I have been sitting here with a lovely buzz going and I started thinking of all the gifts passed down to me from my parents. (Spoiler alert: None of us do this early or often enough).
To reduce all the love, advice, lessons, I mean the totality of what your parents ever said or did with you in your entire life, down to one single gift that has served you well and made you a better person by doing so?
Man, that’s a tough one.
As for myself, I would have to say it is the ability to communicate with people of multicultural backgrounds, from different financial levels and strata, from all walks of life.
This gift has helped me reach unprecedented highs and lows in my life, and there are situations I was fortunate enough to survive because of the life-skill. Unfortunately, communication, or miscommunication more aptly, is also the cause of survival-type scenarios, so not so good there.

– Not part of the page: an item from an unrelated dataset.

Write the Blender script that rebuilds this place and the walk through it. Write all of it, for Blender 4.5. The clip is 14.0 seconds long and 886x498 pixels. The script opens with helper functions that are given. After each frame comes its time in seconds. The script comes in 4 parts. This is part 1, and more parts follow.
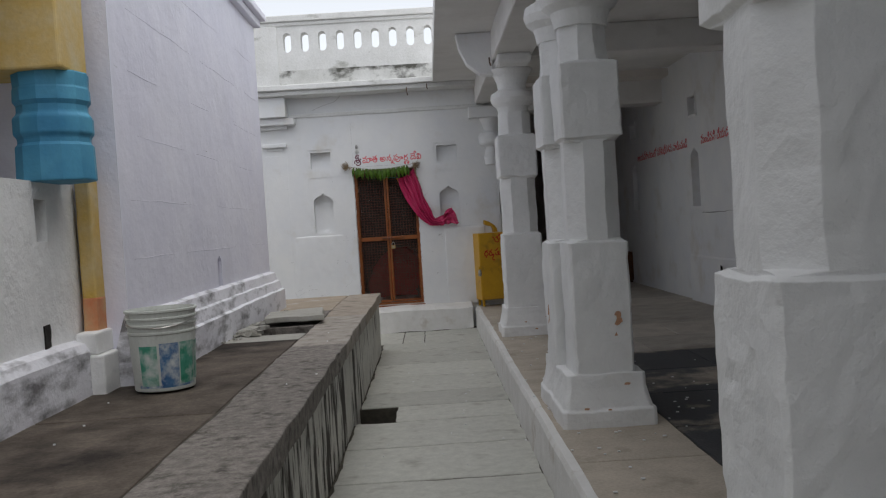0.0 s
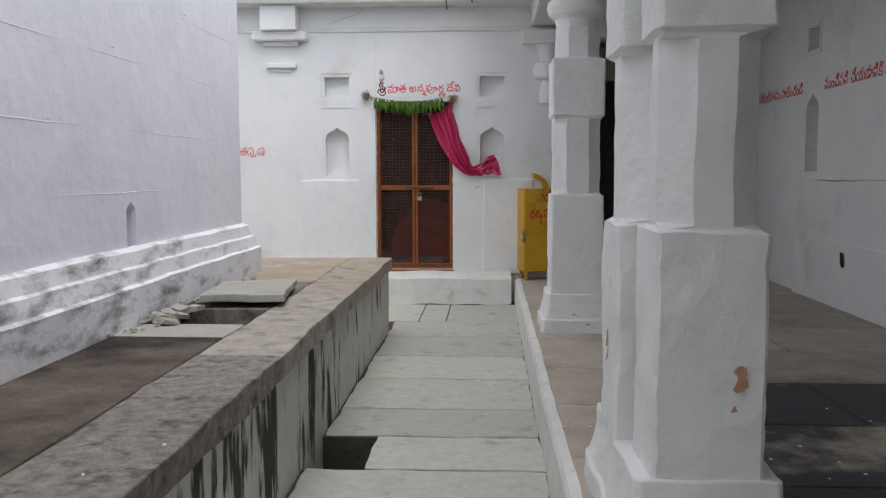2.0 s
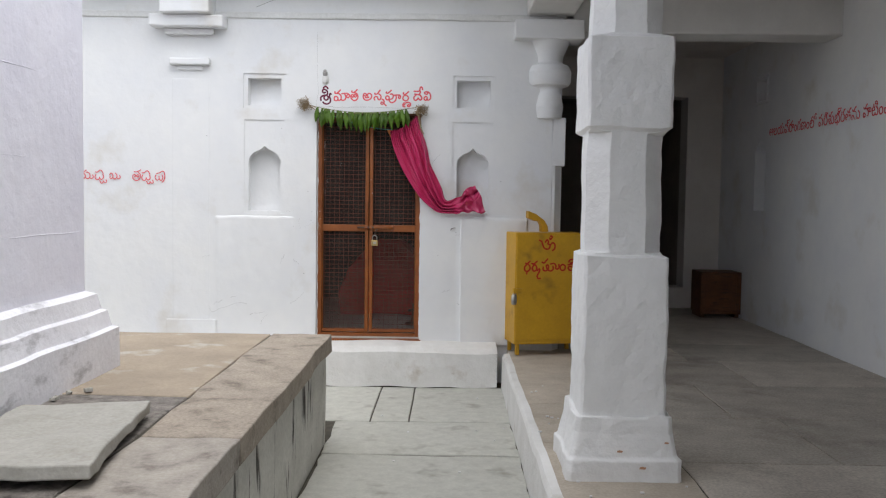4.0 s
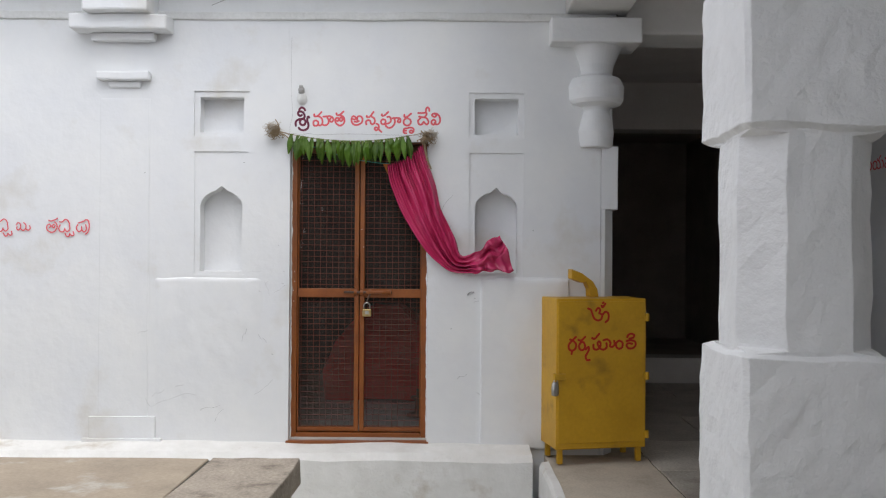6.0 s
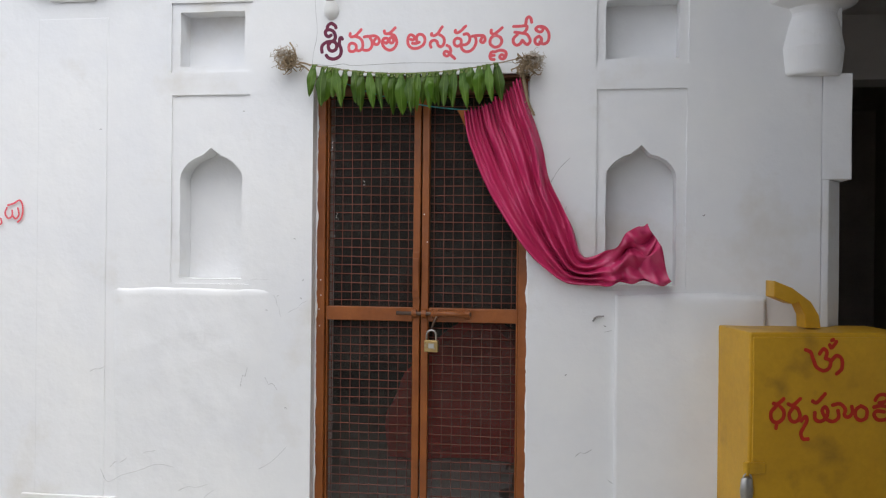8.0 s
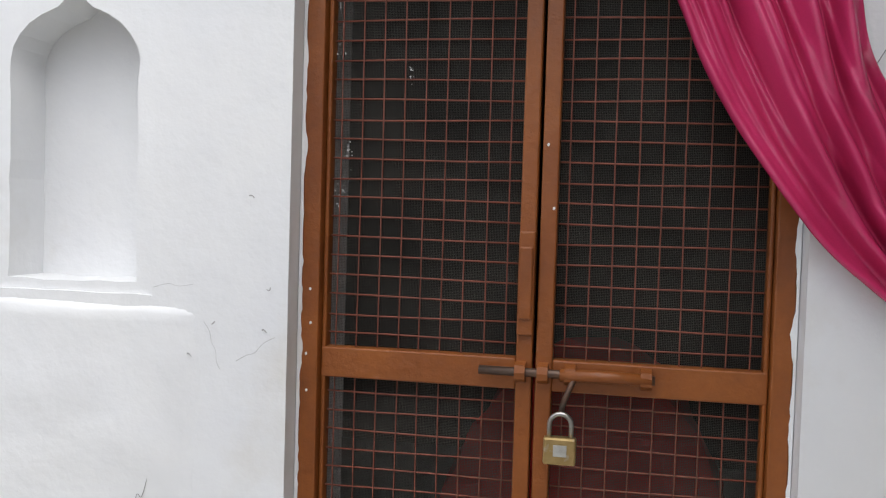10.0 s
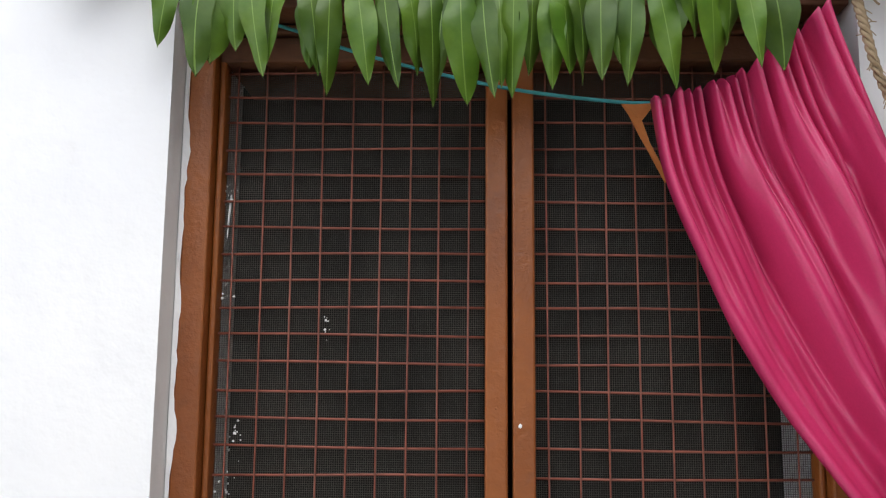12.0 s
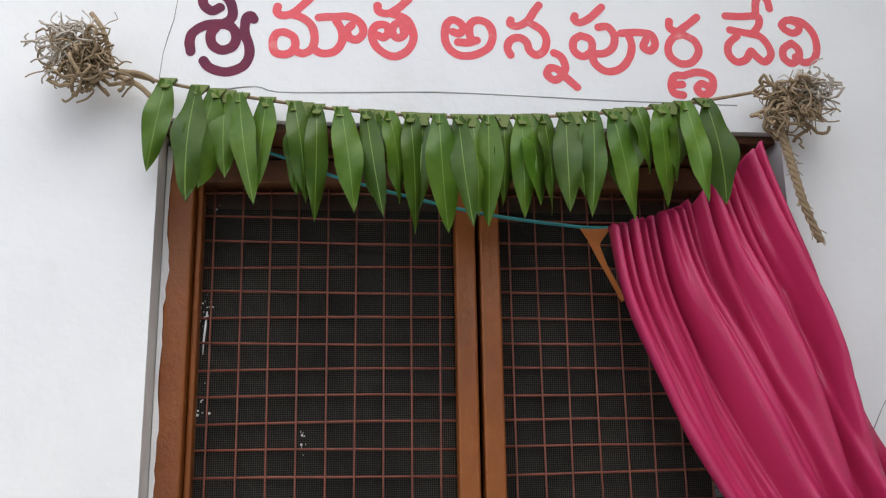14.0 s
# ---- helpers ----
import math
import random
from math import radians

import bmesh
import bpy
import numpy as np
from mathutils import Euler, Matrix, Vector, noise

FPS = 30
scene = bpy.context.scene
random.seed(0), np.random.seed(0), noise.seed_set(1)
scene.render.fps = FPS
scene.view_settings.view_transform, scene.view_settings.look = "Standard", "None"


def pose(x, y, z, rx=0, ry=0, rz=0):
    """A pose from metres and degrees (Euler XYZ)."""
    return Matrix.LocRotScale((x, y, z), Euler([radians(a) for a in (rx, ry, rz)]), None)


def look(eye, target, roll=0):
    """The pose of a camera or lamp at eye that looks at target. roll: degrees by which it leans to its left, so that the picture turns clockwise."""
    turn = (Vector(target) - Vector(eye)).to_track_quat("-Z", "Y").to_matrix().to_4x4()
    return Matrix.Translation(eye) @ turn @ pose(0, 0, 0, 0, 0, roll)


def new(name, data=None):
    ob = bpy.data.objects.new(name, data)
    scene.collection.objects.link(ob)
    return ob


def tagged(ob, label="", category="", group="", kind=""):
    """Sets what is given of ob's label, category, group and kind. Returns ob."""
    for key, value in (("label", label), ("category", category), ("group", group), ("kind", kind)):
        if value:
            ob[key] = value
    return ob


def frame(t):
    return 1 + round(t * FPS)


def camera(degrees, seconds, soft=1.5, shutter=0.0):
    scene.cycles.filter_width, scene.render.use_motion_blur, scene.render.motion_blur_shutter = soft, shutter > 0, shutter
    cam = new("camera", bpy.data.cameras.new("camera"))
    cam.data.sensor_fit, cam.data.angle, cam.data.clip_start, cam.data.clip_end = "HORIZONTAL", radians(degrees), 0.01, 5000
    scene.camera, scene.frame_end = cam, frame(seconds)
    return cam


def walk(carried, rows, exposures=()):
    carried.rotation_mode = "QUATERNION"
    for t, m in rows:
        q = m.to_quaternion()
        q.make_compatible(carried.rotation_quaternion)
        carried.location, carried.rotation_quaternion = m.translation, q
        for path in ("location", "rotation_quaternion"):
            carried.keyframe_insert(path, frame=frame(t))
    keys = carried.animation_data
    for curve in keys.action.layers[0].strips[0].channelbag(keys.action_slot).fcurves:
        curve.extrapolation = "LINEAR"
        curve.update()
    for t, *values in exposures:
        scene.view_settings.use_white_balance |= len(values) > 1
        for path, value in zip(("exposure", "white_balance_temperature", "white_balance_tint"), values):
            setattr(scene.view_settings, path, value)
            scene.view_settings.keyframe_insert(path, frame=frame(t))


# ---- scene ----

Blame it on communication.
When done right—magic.
When done wrong—fuhgettaboutit as the Domestic Despot Karen would attempt her very poor Tony Soprano impersonation.

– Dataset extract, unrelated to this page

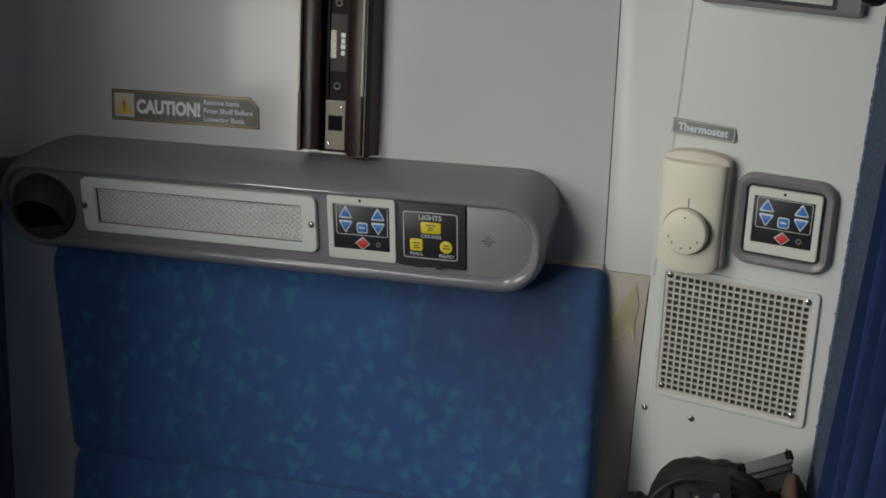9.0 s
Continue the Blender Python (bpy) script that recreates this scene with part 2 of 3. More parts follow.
# ---- mesh helpers ----
def part(name, bm, material, parent=None, label="", smooth=True):
    """Links a bmesh (or a mesh) as one object, under a thing or a part."""
    if isinstance(bm, bpy.types.Mesh):
        me = bm
    else:
        bmesh.ops.recalc_face_normals(bm, faces=bm.faces)
        me = bpy.data.meshes.new(name)
        bm.to_mesh(me)
        bm.free()
    if smooth:
        me.shade_smooth()
        me.set_sharp_from_angle(angle=radians(38))
    if not me.materials:
        me.materials.append(material)
    ob = new(name, me)
    if parent is not None:
        ob.parent = parent
    return tagged(ob, label)


def thing(name, m, label, category, group="", kind=""):
    ob = new(name)
    ob.empty_display_size = 0.02
    ob.matrix_world = m
    return tagged(ob, label, category, group, kind)


def round_outline(w, h, r, n=6, cx=0.0, cz=0.0):
    """A rounded rectangle in x and z, anticlockwise as seen from -y."""
    pts = []
    rs = r if isinstance(r, (list, tuple)) else (r, r, r, r)
    for k, (sx, sz) in enumerate(((1, 1), (-1, 1), (-1, -1), (1, -1))):
        r = rs[k]
        for i in range(n + 1):
            a = radians(90 * k + 90 * i / n)
            pts.append((cx + sx * (w / 2 - r) + r * math.cos(a), cz + sz * (h / 2 - r) + r * math.sin(a)))
    return pts


def loft(rings, close_start=True, close_end=True):
    """A skin through rings of equal length of (x, y, z)."""
    bm = bmesh.new()
    vs = [[bm.verts.new(p) for p in ring] for ring in rings]
    for a, b in zip(vs, vs[1:]):
        for i in range(len(a)):
            j = (i + 1) % len(a)
            bm.faces.new((a[i], a[j], b[j], b[i]))
    if close_start:
        bm.faces.new(vs[0])
    if close_end:
        bm.faces.new(vs[-1])
    return bm


def slab(outline, depth, bevel=0.0008, y=0.0):
    """A plate: an outline in x and z, its back at y and its bevelled front at y - depth."""
    cx = sum(p[0] for p in outline) / len(outline)
    cz = sum(p[1] for p in outline) / len(outline)

    def shrunk(d):
        out = []
        for px, pz in outline:
            l = math.hypot(px - cx, pz - cz) or 1
            out.append((px - (px - cx) / l * d, pz - (pz - cz) / l * d))
        return out
    bev = min(bevel, depth * 0.45)
    rings = [[(a, y, b) for a, b in outline], [(a, y - depth + bev, b) for a, b in outline]]
    if bev > 0:
        rings.append([(a, y - depth + bev * 0.3, b) for a, b in shrunk(bev * 0.35)])
        rings.append([(a, y - depth, b) for a, b in shrunk(bev)])
    return loft(rings)


def plate(w, h, depth, r=0.002, bevel=0.0008, y=0.0, cx=0.0, cz=0.0):
    return slab(round_outline(w, h, r, 5, cx, cz), depth, bevel, y)


def ring_plate(w, h, r, iw, ih, ir, depth, y=0.0, cx=0.0, cz=0.0, icx=None, icz=None, bevel=0.0008):
    """A frame with an opening that goes through it."""
    icx, icz = cx if icx is None else icx, cz if icz is None else icz
    o, i = round_outline(w, h, r, 6, cx, cz), round_outline(iw, ih, ir, 6, icx, icz)
    o2, i2 = round_outline(w - 2 * bevel, h - 2 * bevel, max(r - bevel, 1e-4), 6, cx, cz), round_outline(iw + 2 * bevel, ih + 2 * bevel, ir + bevel, 6, icx, icz)
    f = y - depth
    rings = [[(a, y, b) for a, b in o], [(a, f + bevel, b) for a, b in o], [(a, f, b) for a, b in o2],
             [(a, f, b) for a, b in i2], [(a, f + bevel, b) for a, b in i], [(a, y, b) for a, b in i]]
    bm = loft(rings, False, False)
    return bm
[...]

I love movies that show relationships develop between different ideologies at the very core. Where nonverbal cues are the communication. The eyes can and do open up the world to each and every one of us.
When I was six years old I was living in the tiny Japanese farming village of Nakagami-Akashima. We were one of only four American families living there.
I had a girlfriend named Sichiko. I know it has been 61 years since, but I can still remember her as a very beautiful and quiet girl. I first saw her at the market where she was buying fish. I started flirting blatantly (what other way does a dumbass little American boy know how to show his feelings?) with her and after what seemed like years, more likely a few weeks, she invited me home to meet her family.
Now even at age 6 I was a very communicative young lad and was perceived as intelligent and charming because of it.
My mother taught me to talk the same to all people regardless of station or wealth.
She was big on that.
Sichiko had me meet her in the little village square which had a beautifully carved stage where plays and music were performed nightly during festival. Brightly colored lights and banners draped the stairwells.
I was sucking the last juice out of a frozen pineapple ring and saw Sichiko walking towards me.
My heart jumped when she smiled at me.
We went to her house and I was asked (pretty much told) to sit in a little room where her dad sat and a teapot belched steam on a hotplate. He clapped his hands as soon as I folded my legs under the table and two cups appeared.
He poured tea and then all he did was look at me.
For thirty-six minutes.
He grinned, smiled, furrowed his brows, the whole gamut of emotions.
He never said a word.
He didn’t have to.
I looked him dead in the eyes and as I got up and went to the door, I knew exactly what he had been communicating to me in silence.
He was saying OK you little American shit, don’t even think about it.